### Written problem
Do not copy the pictures; transcribe all other material exactly.
**** Stored records ****
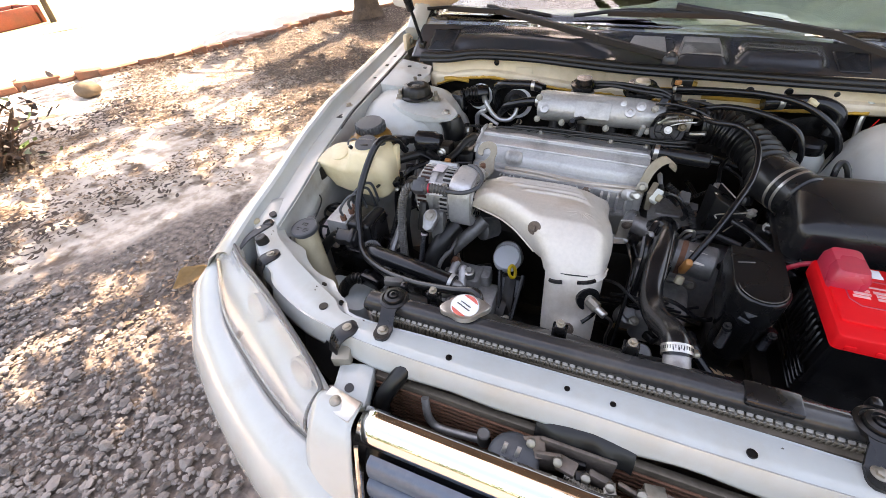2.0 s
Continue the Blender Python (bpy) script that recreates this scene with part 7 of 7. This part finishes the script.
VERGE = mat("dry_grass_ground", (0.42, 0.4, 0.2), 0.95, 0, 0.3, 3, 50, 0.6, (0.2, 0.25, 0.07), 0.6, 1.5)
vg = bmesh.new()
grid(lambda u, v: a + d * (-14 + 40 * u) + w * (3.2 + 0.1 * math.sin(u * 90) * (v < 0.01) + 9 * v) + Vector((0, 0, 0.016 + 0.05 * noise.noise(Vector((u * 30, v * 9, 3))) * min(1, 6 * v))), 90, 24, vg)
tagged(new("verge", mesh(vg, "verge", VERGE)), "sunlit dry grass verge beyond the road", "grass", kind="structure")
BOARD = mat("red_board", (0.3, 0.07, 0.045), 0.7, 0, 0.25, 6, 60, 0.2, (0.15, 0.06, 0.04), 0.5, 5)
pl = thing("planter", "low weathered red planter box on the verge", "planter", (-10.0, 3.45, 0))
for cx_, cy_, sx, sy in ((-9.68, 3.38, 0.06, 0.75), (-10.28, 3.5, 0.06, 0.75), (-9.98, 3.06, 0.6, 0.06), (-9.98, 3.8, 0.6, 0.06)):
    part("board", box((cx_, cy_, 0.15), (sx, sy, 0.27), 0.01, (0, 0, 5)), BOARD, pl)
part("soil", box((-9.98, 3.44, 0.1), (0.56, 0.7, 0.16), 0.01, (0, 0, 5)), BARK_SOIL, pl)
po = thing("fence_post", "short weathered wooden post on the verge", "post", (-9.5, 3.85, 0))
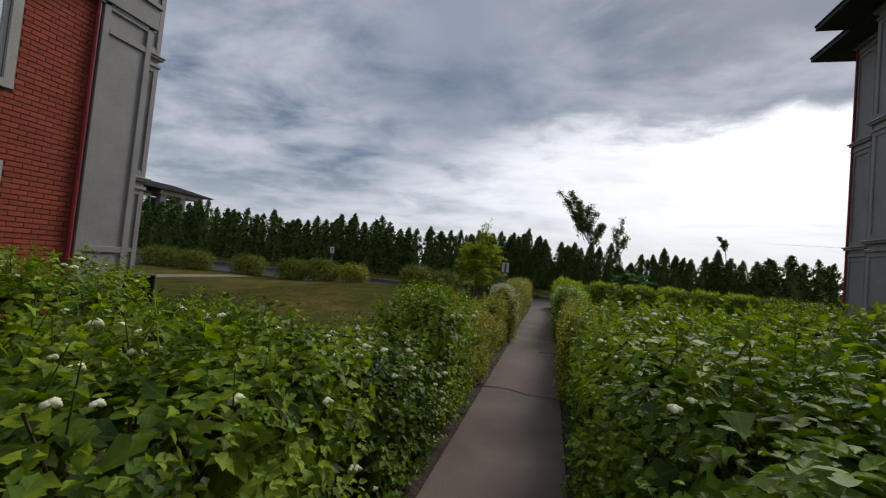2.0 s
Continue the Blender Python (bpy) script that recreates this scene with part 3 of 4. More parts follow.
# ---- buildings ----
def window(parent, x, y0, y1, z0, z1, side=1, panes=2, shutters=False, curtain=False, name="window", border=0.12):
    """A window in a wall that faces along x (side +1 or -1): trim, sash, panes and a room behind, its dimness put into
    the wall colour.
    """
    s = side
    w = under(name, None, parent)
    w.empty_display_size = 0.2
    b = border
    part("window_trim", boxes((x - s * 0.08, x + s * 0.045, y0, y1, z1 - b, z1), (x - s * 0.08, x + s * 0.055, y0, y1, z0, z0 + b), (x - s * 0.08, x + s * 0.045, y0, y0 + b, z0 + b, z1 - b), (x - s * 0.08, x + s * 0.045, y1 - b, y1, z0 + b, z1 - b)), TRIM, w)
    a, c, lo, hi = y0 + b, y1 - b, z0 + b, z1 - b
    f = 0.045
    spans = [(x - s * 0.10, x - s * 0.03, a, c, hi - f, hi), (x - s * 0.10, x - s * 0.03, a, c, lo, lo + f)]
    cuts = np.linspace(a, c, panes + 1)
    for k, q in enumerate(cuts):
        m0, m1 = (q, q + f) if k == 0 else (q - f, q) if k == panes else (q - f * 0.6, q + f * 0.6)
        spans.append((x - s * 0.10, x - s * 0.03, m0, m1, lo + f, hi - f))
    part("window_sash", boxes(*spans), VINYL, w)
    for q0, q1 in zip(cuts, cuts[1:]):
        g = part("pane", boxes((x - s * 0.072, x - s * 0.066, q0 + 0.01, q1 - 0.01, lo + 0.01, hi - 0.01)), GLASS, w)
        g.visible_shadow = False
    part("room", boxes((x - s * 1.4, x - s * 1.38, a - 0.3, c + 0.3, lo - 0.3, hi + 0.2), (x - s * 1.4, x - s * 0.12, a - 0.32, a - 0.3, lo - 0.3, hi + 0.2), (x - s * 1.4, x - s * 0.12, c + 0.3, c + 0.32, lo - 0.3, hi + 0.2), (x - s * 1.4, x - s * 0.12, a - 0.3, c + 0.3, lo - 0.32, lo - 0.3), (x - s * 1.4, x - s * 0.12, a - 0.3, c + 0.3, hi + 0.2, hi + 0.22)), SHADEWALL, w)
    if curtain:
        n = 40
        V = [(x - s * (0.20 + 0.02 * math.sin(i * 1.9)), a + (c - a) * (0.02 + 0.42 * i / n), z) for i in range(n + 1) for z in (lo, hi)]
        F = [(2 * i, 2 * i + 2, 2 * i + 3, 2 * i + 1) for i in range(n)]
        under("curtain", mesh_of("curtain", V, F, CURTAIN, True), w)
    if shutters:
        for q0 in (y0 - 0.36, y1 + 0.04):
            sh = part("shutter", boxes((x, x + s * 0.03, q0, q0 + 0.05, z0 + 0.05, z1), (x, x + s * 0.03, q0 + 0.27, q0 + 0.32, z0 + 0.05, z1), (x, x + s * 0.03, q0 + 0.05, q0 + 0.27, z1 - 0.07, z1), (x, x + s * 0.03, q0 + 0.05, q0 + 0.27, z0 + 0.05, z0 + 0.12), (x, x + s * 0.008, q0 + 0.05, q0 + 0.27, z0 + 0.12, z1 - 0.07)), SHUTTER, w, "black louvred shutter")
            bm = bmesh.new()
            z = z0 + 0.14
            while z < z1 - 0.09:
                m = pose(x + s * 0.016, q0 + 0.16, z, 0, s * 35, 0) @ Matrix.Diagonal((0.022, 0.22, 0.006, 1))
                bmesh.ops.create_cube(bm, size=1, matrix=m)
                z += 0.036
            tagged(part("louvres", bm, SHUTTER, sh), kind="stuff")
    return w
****
### Reply
2.0 s
Continue the Blender Python (bpy) script that recreates this scene with part 7 of 7. This part finishes the script.
VERGE = mat("dry_grass_ground", (0.42, 0.4, 0.2), 0.95, 0, 0.3, 3, 50, 0.6, (0.2, 0.25, 0.07), 0.6, 1.5)
vg = bmesh.new()
grid(lambda u, v: a + d * (-14 + 40 * u) + w * (3.2 + 0.1 * math.sin(u * 90) * (v < 0.01) + 9 * v) + Vector((0, 0, 0.016 + 0.05 * noise.noise(Vector((u * 30, v * 9, 3))) * min(1, 6 * v))), 90, 24, vg)
tagged(new("verge", mesh(vg, "verge", VERGE)), "sunlit dry grass verge beyond the road", "grass", kind="structure")
BOARD = mat("red_board", (0.3, 0.07, 0.045), 0.7, 0, 0.25, 6, 60, 0.2, (0.15, 0.06, 0.04), 0.5, 5)
pl = thing("planter", "low weathered red planter box on the verge", "planter", (-10.0, 3.45, 0))
for cx_, cy_, sx, sy in ((-9.68, 3.38, 0.06, 0.75), (-10.28, 3.5, 0.06, 0.75), (-9.98, 3.06, 0.6, 0.06), (-9.98, 3.8, 0.6, 0.06)):
    part("board", box((cx_, cy_, 0.15), (sx, sy, 0.27), 0.01, (0, 0, 5)), BOARD, pl)
part("soil", box((-9.98, 3.44, 0.1), (0.56, 0.7, 0.16), 0.01, (0, 0, 5)), BARK_SOIL, pl)
po = thing("fence_post", "short weathered wooden post on the verge", "post", (-9.5, 3.85, 0))
2.0 s
Continue the Blender Python (bpy) script that recreates this scene with part 3 of 4. More parts follow.
# ---- buildings ----
def window(parent, x, y0, y1, z0, z1, side=1, panes=2, shutters=False, curtain=False, name="window", border=0.12):
    """A window in a wall that faces along x (side +1 or -1): trim, sash, panes and a room behind, its dimness put into
    the wall colour.
    """
    s = side
    w = under(name, None, parent)
    w.empty_display_size = 0.2
    b = border
    part("window_trim", boxes((x - s * 0.08, x + s * 0.045, y0, y1, z1 - b, z1), (x - s * 0.08, x + s * 0.055, y0, y1, z0, z0 + b), (x - s * 0.08, x + s * 0.045, y0, y0 + b, z0 + b, z1 - b), (x - s * 0.08, x + s * 0.045, y1 - b, y1, z0 + b, z1 - b)), TRIM, w)
    a, c, lo, hi = y0 + b, y1 - b, z0 + b, z1 - b
    f = 0.045
    spans = [(x - s * 0.10, x - s * 0.03, a, c, hi - f, hi), (x - s * 0.10, x - s * 0.03, a, c, lo, lo + f)]
    cuts = np.linspace(a, c, panes + 1)
    for k, q in enumerate(cuts):
        m0, m1 = (q, q + f) if k == 0 else (q - f, q) if k == panes else (q - f * 0.6, q + f * 0.6)
        spans.append((x - s * 0.10, x - s * 0.03, m0, m1, lo + f, hi - f))
    part("window_sash", boxes(*spans), VINYL, w)
    for q0, q1 in zip(cuts, cuts[1:]):
        g = part("pane", boxes((x - s * 0.072, x - s * 0.066, q0 + 0.01, q1 - 0.01, lo + 0.01, hi - 0.01)), GLASS, w)
        g.visible_shadow = False
    part("room", boxes((x - s * 1.4, x - s * 1.38, a - 0.3, c + 0.3, lo - 0.3, hi + 0.2), (x - s * 1.4, x - s * 0.12, a - 0.32, a - 0.3, lo - 0.3, hi + 0.2), (x - s * 1.4, x - s * 0.12, c + 0.3, c + 0.32, lo - 0.3, hi + 0.2), (x - s * 1.4, x - s * 0.12, a - 0.3, c + 0.3, lo - 0.32, lo - 0.3), (x - s * 1.4, x - s * 0.12, a - 0.3, c + 0.3, hi + 0.2, hi + 0.22)), SHADEWALL, w)
    if curtain:
        n = 40
        V = [(x - s * (0.20 + 0.02 * math.sin(i * 1.9)), a + (c - a) * (0.02 + 0.42 * i / n), z) for i in range(n + 1) for z in (lo, hi)]
        F = [(2 * i, 2 * i + 2, 2 * i + 3, 2 * i + 1) for i in range(n)]
        under("curtain", mesh_of("curtain", V, F, CURTAIN, True), w)
    if shutters:
        for q0 in (y0 - 0.36, y1 + 0.04):
            sh = part("shutter", boxes((x, x + s * 0.03, q0, q0 + 0.05, z0 + 0.05, z1), (x, x + s * 0.03, q0 + 0.27, q0 + 0.32, z0 + 0.05, z1), (x, x + s * 0.03, q0 + 0.05, q0 + 0.27, z1 - 0.07, z1), (x, x + s * 0.03, q0 + 0.05, q0 + 0.27, z0 + 0.05, z0 + 0.12), (x, x + s * 0.008, q0 + 0.05, q0 + 0.27, z0 + 0.12, z1 - 0.07)), SHUTTER, w, "black louvred shutter")
            bm = bmesh.new()
            z = z0 + 0.14
            while z < z1 - 0.09:
                m = pose(x + s * 0.016, q0 + 0.16, z, 0, s * 35, 0) @ Matrix.Diagonal((0.022, 0.22, 0.006, 1))
                bmesh.ops.create_cube(bm, size=1, matrix=m)
                z += 0.036
            tagged(part("louvres", bm, SHUTTER, sh), kind="stuff")
    return w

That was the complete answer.